On a brighter note a greater threat was averted.  During the debate prior to the Bill becoming law, the President emphatically denied the mandate was a tax.  Coming before the court, however, the administration’s attorneys argued the opposite; that the mandate is a tax.  The court agreed, more or less, more more than less.  The opinion read that the mandate ‘could be’ seen as a tax, in which case it ‘would be’ constitutional.  If the court had ruled that Obamacare could stand under Commerce Clause, such a decision would have gutted the Constitution setting a precedent that almost anything would be allowed under the clause.

Rumors are abounding that a deal was made or that Roberts bent to intimidation.  I don’t think we have sunk that low.

WE DON’T WANT FOUR MORE YEARS OF THIS

On Monday Victor David Hanson wrote a piece for a Pajamas Media blog.  Here is just a sample of what he wrote.

Has any major public figure (57 states, Austrian language, corpse-men, Maldives for Falklands, private sector “doing fine,” etc.) been a more underwhelming advertisement for the quality of a Harvard education or a Chicago Law School part-time billet? Has any presidential candidate or president set a partisan crowd to laughing by rubbing his chin with his middle finger as he derides an opponent, or made a joke about killing potential suitors of his daughters with deadly Predator drones, or recited a double entendre “go-down” joke [2] about a sex act? [Obama has].

Read the whole article.

On Wednesday he wrote a piece for National Review Online.  In it Mr. Hansen said:

No president ever entered office with more racial goodwill and no president has so racially polarized the country. Anyone who read the racially obsessed Dreams From My Father or reviewed the race-baiting sermons of the demented Rev. Wright [6] could have predicted the ongoing deterioration in racial relations. We live in an age in which criticism of the president is alleged racism, creating an impossible situation [7]: the country is redeemed only if it elects Obama, and stays redeemed only if he is reelected.
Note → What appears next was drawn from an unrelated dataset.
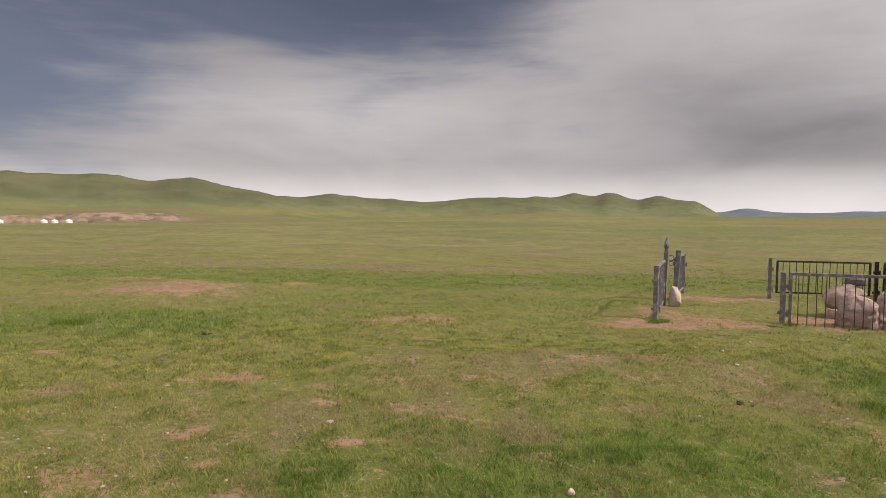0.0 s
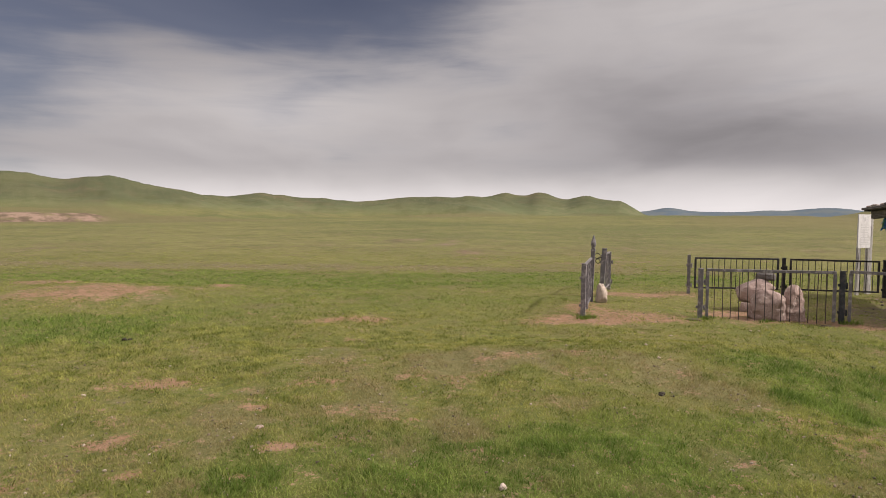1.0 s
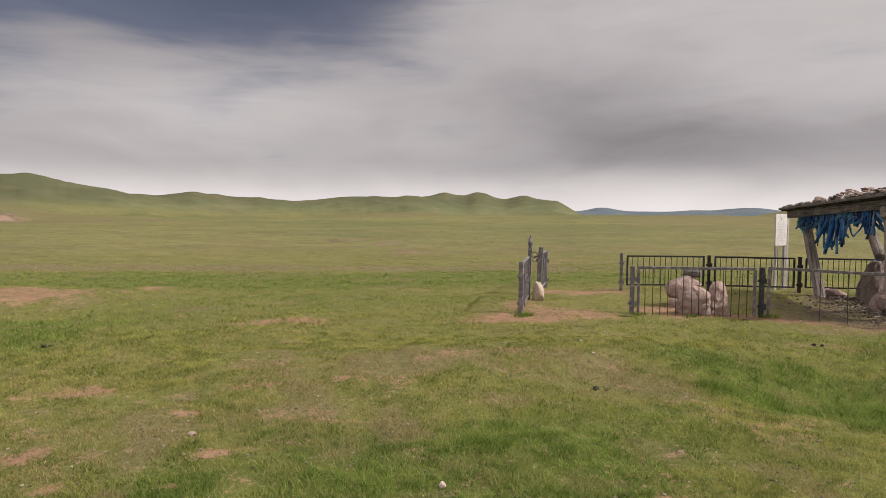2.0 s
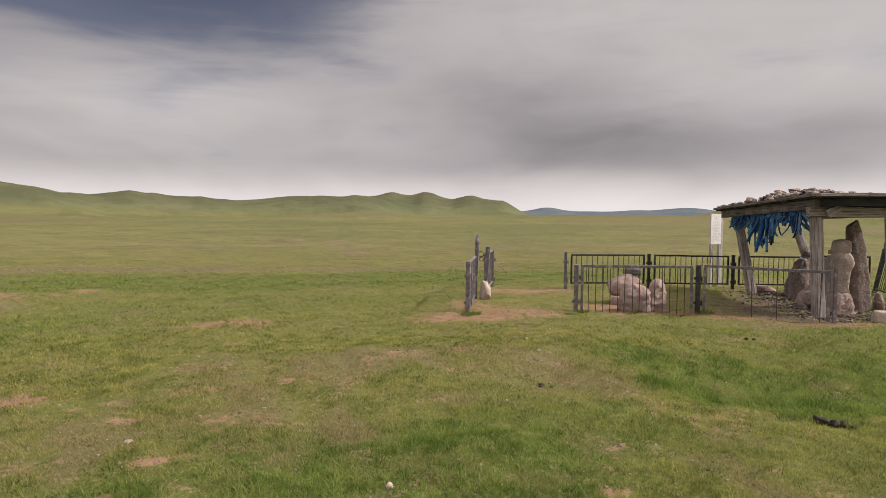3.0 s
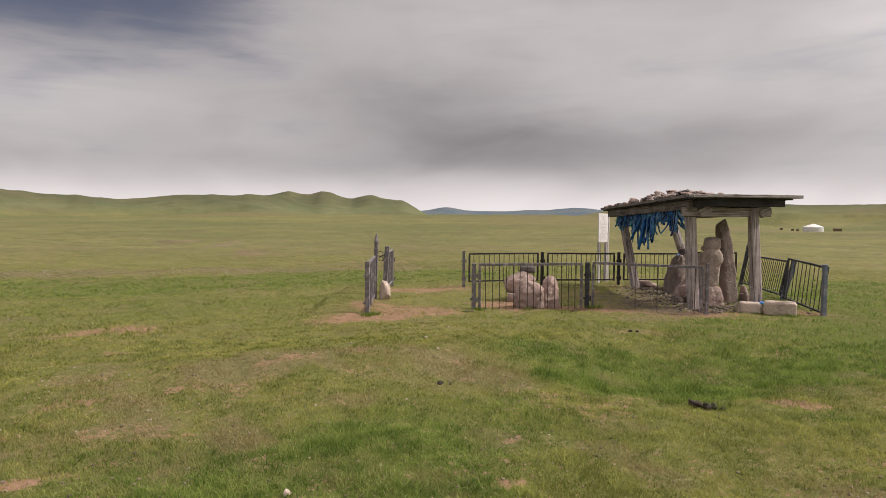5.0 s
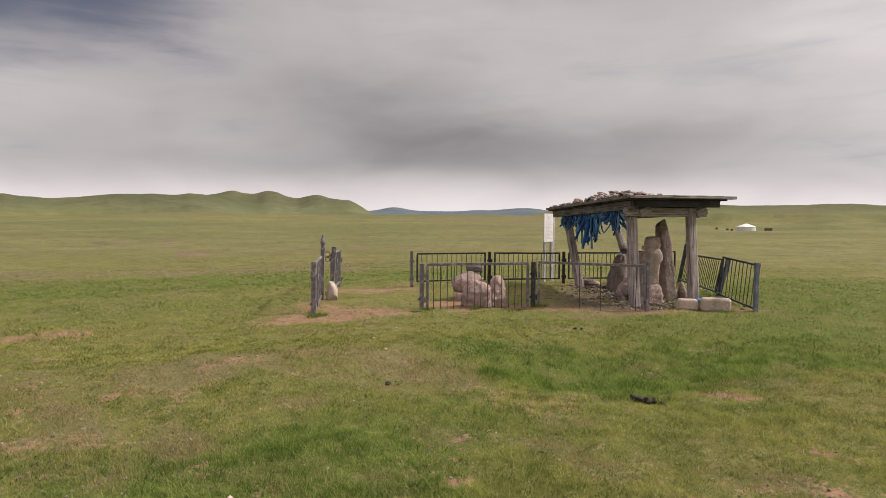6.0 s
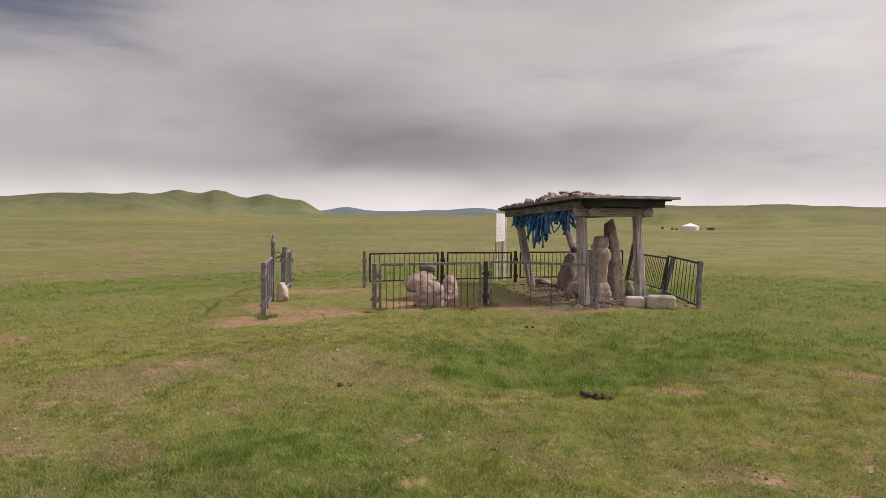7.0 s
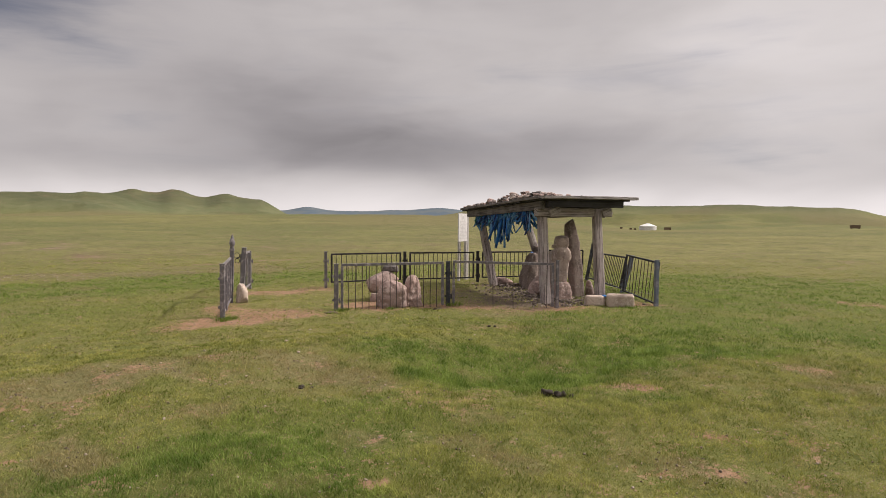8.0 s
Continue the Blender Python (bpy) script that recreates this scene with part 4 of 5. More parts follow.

How strange to read columnists one week alleging racism, and on the next warning us about the Mormon Church.

Read the whole article.

THE UNITED STATES vs. ARIZONA – THE SUPREME COURT’S IMMIGRATION DECISION IN A NUTSHELL

Four issues were argued and decisions rendered.  The most significant and most controversial provision in Arizona’s law was upheld by the unanimous vote of eight of the nine Justices.  Judge Kagan recused herself.

The other three provisions of Arizona’s law were struck down on a 5 to 3 divided vote.

Upheld
Arizona police may check the immigration status of an individual stopped on reasonable suspicion of having committed a crime.

Struck down
1. Arizona state law that mirrored existing federal law making it a crime not to complete or carry immigration papers.

2. A provision of Arizona law that made it illegal for an illegal immigrant to apply for or hold a job.

3. A provision of Arizona law allowing police to arrest and detain an illegal alien not yet convicted of a deportable crime.  Police must release the individual after telling them to show up later for a hearing.

Justice Scalia wrote the dissent.
Here is the decision.
Here are excerpts from Scalia’s dissent.

Post Script – The case is actually identified as AZ vs. US but I think the United States against Arizona better reflects the reality.